Copy all of the material word for word, except for the pictures.

■ Raw data:
• • • • • • •

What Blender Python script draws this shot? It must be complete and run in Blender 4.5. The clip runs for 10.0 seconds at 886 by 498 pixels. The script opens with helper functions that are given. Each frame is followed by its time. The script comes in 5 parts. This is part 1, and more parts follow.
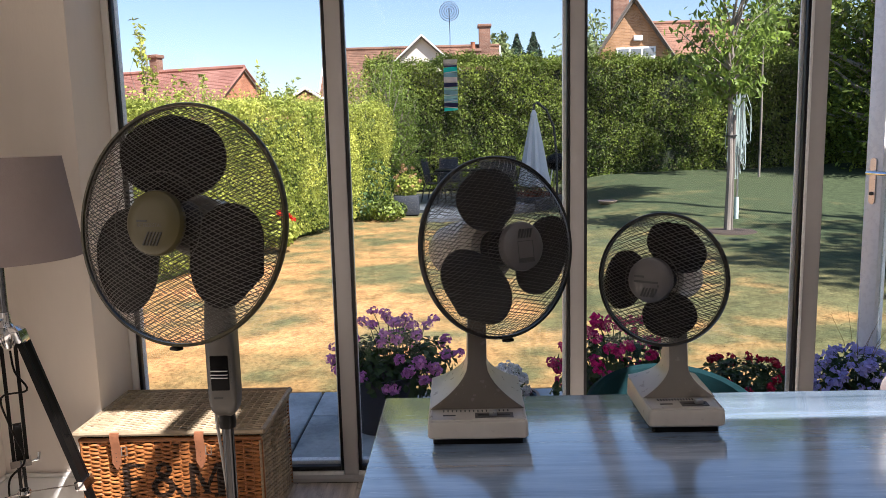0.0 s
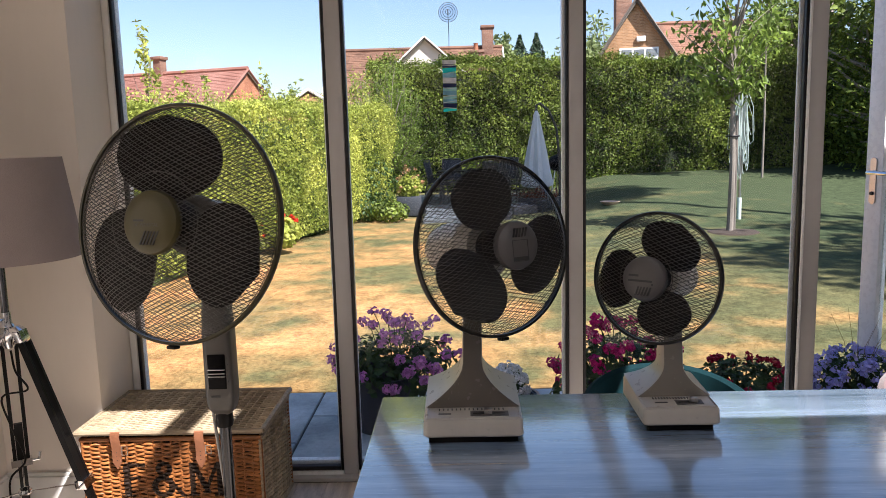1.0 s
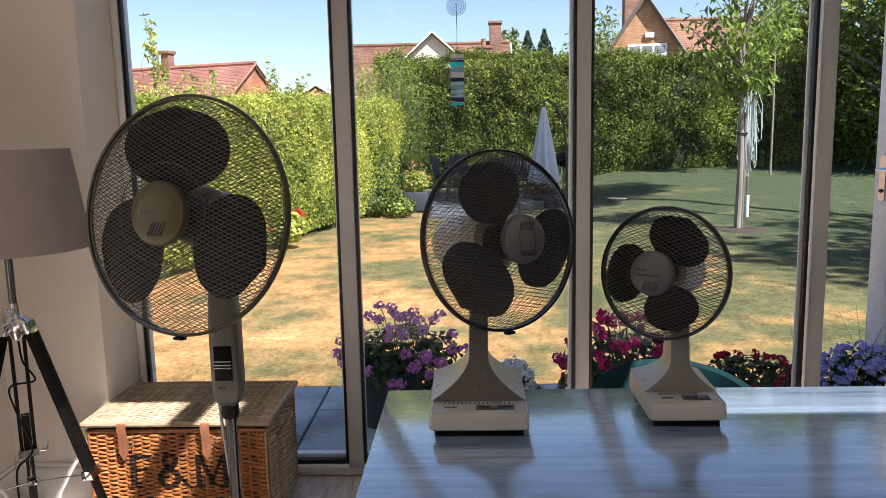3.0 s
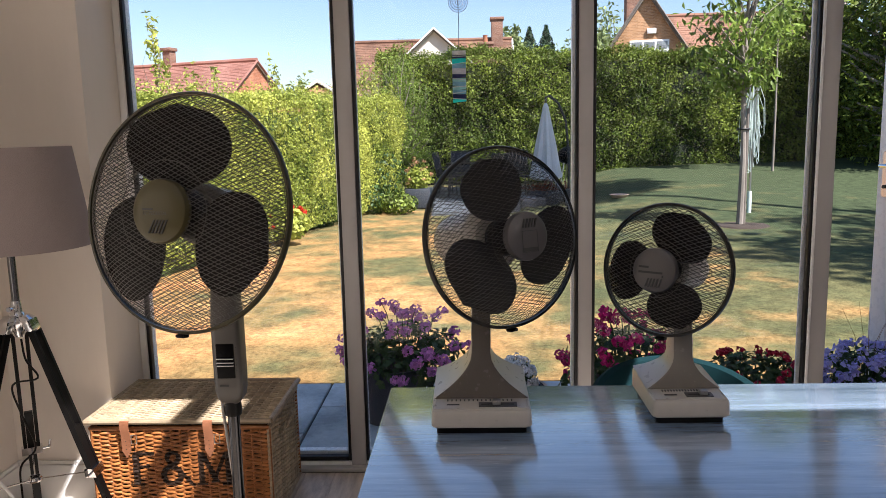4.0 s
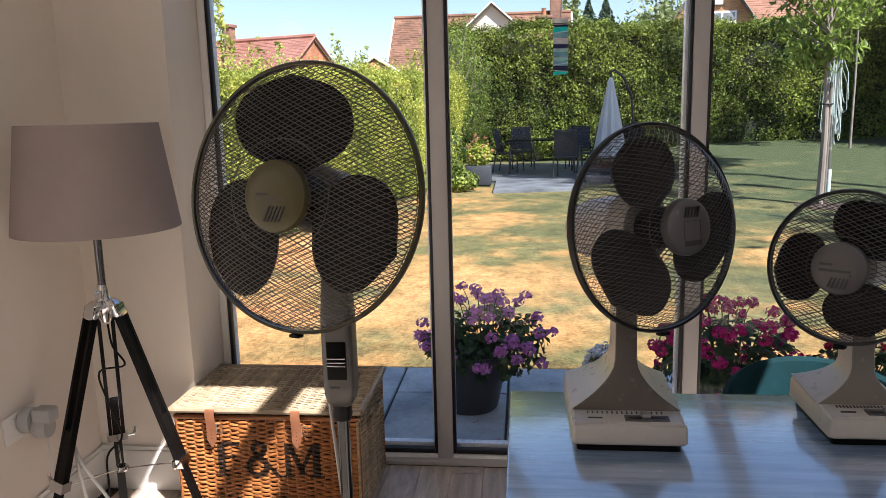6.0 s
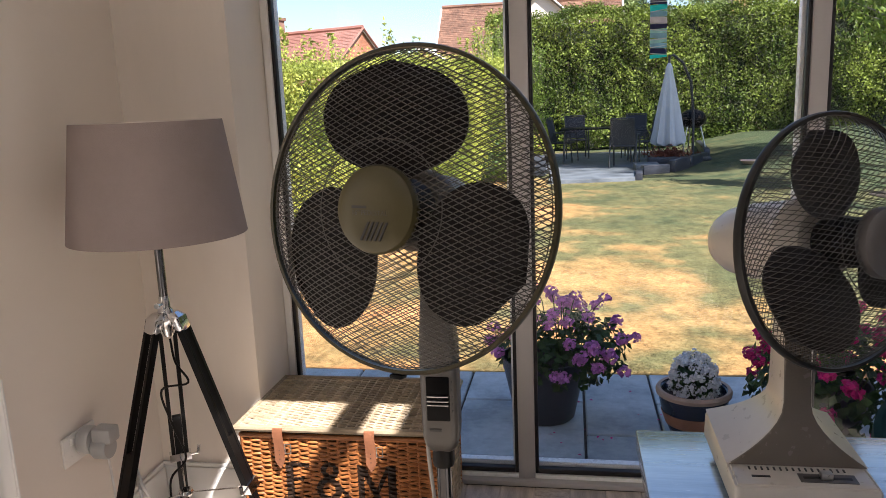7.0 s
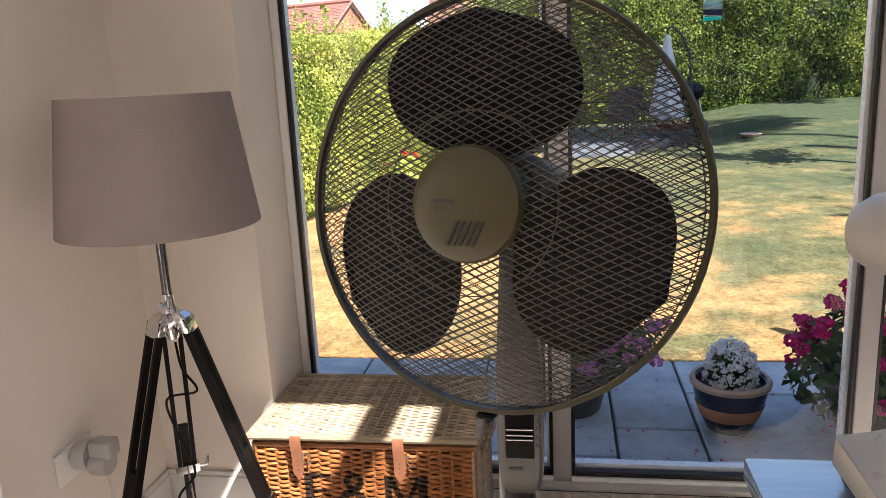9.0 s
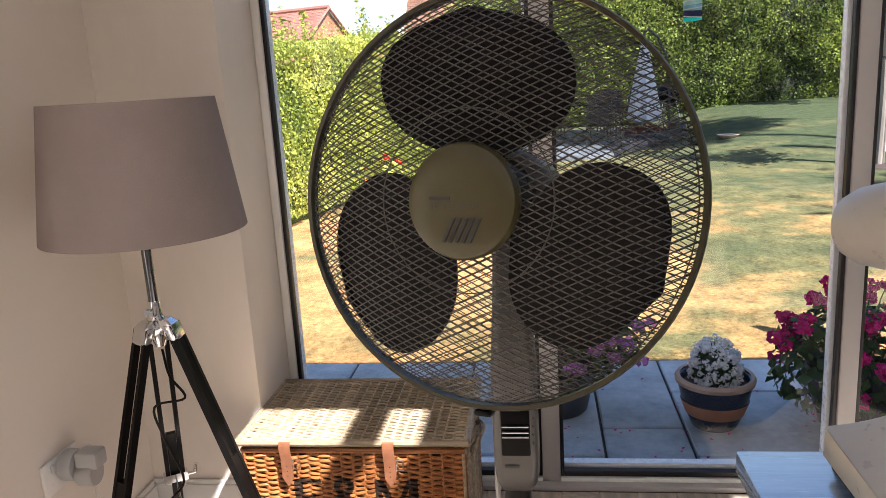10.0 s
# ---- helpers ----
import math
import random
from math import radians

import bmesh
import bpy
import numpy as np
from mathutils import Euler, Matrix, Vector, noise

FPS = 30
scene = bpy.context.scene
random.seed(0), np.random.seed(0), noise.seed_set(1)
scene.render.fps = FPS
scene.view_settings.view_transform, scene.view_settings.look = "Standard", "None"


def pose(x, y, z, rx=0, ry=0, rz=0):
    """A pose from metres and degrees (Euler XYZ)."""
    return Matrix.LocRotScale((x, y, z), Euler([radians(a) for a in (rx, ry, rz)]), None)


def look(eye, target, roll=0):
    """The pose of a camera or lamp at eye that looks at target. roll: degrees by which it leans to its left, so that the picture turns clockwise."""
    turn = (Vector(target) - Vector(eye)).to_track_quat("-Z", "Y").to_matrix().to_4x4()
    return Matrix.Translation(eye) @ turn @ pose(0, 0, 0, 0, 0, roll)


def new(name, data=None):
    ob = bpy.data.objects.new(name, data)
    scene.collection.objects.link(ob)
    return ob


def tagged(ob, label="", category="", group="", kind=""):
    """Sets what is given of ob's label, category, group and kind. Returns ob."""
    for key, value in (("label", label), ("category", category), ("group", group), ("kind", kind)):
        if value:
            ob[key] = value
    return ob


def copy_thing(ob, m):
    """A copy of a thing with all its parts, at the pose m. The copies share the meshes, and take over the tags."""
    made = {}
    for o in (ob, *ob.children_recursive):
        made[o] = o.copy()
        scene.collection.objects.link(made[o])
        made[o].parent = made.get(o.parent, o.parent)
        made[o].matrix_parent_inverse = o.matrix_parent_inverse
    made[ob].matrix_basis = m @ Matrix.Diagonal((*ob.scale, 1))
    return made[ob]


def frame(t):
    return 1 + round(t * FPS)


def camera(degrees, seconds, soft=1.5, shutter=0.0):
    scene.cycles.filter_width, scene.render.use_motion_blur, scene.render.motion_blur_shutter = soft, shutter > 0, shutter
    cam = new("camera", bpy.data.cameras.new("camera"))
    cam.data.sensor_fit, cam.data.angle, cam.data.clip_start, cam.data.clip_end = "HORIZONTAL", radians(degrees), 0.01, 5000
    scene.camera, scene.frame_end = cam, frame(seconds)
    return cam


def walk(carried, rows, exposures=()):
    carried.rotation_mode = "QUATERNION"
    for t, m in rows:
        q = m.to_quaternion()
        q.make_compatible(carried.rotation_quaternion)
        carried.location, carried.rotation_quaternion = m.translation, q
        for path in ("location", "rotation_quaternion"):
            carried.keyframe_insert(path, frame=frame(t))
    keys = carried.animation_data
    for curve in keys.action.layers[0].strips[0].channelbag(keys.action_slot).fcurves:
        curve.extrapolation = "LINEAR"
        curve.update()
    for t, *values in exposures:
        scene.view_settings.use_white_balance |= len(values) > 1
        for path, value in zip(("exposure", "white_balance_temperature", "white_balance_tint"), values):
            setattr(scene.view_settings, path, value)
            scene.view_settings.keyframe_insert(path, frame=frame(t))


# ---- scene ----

• • • • • • •

■ Expected output:
What Blender Python script draws this shot? It must be complete and run in Blender 4.5. The clip runs for 10.0 seconds at 886 by 498 pixels. The script opens with helper functions that are given. Each frame is followed by its time. The script comes in 5 parts. This is part 1, and more parts follow.
0.0 s
1.0 s
3.0 s
4.0 s
6.0 s
7.0 s
9.0 s
10.0 s
# ---- helpers ----
import math
import random
from math import radians

import bmesh
import bpy
import numpy as np
from mathutils import Euler, Matrix, Vector, noise

FPS = 30
scene = bpy.context.scene
random.seed(0), np.random.seed(0), noise.seed_set(1)
scene.render.fps = FPS
scene.view_settings.view_transform, scene.view_settings.look = "Standard", "None"


def pose(x, y, z, rx=0, ry=0, rz=0):
    """A pose from metres and degrees (Euler XYZ)."""
    return Matrix.LocRotScale((x, y, z), Euler([radians(a) for a in (rx, ry, rz)]), None)


def look(eye, target, roll=0):
    """The pose of a camera or lamp at eye that looks at target. roll: degrees by which it leans to its left, so that the picture turns clockwise."""
    turn = (Vector(target) - Vector(eye)).to_track_quat("-Z", "Y").to_matrix().to_4x4()
    return Matrix.Translation(eye) @ turn @ pose(0, 0, 0, 0, 0, roll)


def new(name, data=None):
    ob = bpy.data.objects.new(name, data)
    scene.collection.objects.link(ob)
    return ob


def tagged(ob, label="", category="", group="", kind=""):
    """Sets what is given of ob's label, category, group and kind. Returns ob."""
    for key, value in (("label", label), ("category", category), ("group", group), ("kind", kind)):
        if value:
            ob[key] = value
    return ob


def copy_thing(ob, m):
    """A copy of a thing with all its parts, at the pose m. The copies share the meshes, and take over the tags."""
    made = {}
    for o in (ob, *ob.children_recursive):
        made[o] = o.copy()
        scene.collection.objects.link(made[o])
        made[o].parent = made.get(o.parent, o.parent)
        made[o].matrix_parent_inverse = o.matrix_parent_inverse
    made[ob].matrix_basis = m @ Matrix.Diagonal((*ob.scale, 1))
    return made[ob]


def frame(t):
    return 1 + round(t * FPS)


def camera(degrees, seconds, soft=1.5, shutter=0.0):
    scene.cycles.filter_width, scene.render.use_motion_blur, scene.render.motion_blur_shutter = soft, shutter > 0, shutter
    cam = new("camera", bpy.data.cameras.new("camera"))
    cam.data.sensor_fit, cam.data.angle, cam.data.clip_start, cam.data.clip_end = "HORIZONTAL", radians(degrees), 0.01, 5000
    scene.camera, scene.frame_end = cam, frame(seconds)
    return cam


def walk(carried, rows, exposures=()):
    carried.rotation_mode = "QUATERNION"
    for t, m in rows:
        q = m.to_quaternion()
        q.make_compatible(carried.rotation_quaternion)
        carried.location, carried.rotation_quaternion = m.translation, q
        for path in ("location", "rotation_quaternion"):
            carried.keyframe_insert(path, frame=frame(t))
    keys = carried.animation_data
    for curve in keys.action.layers[0].strips[0].channelbag(keys.action_slot).fcurves:
        curve.extrapolation = "LINEAR"
        curve.update()
    for t, *values in exposures:
        scene.view_settings.use_white_balance |= len(values) > 1
        for path, value in zip(("exposure", "white_balance_temperature", "white_balance_tint"), values):
            setattr(scene.view_settings, path, value)
            scene.view_settings.keyframe_insert(path, frame=frame(t))


# ---- scene ----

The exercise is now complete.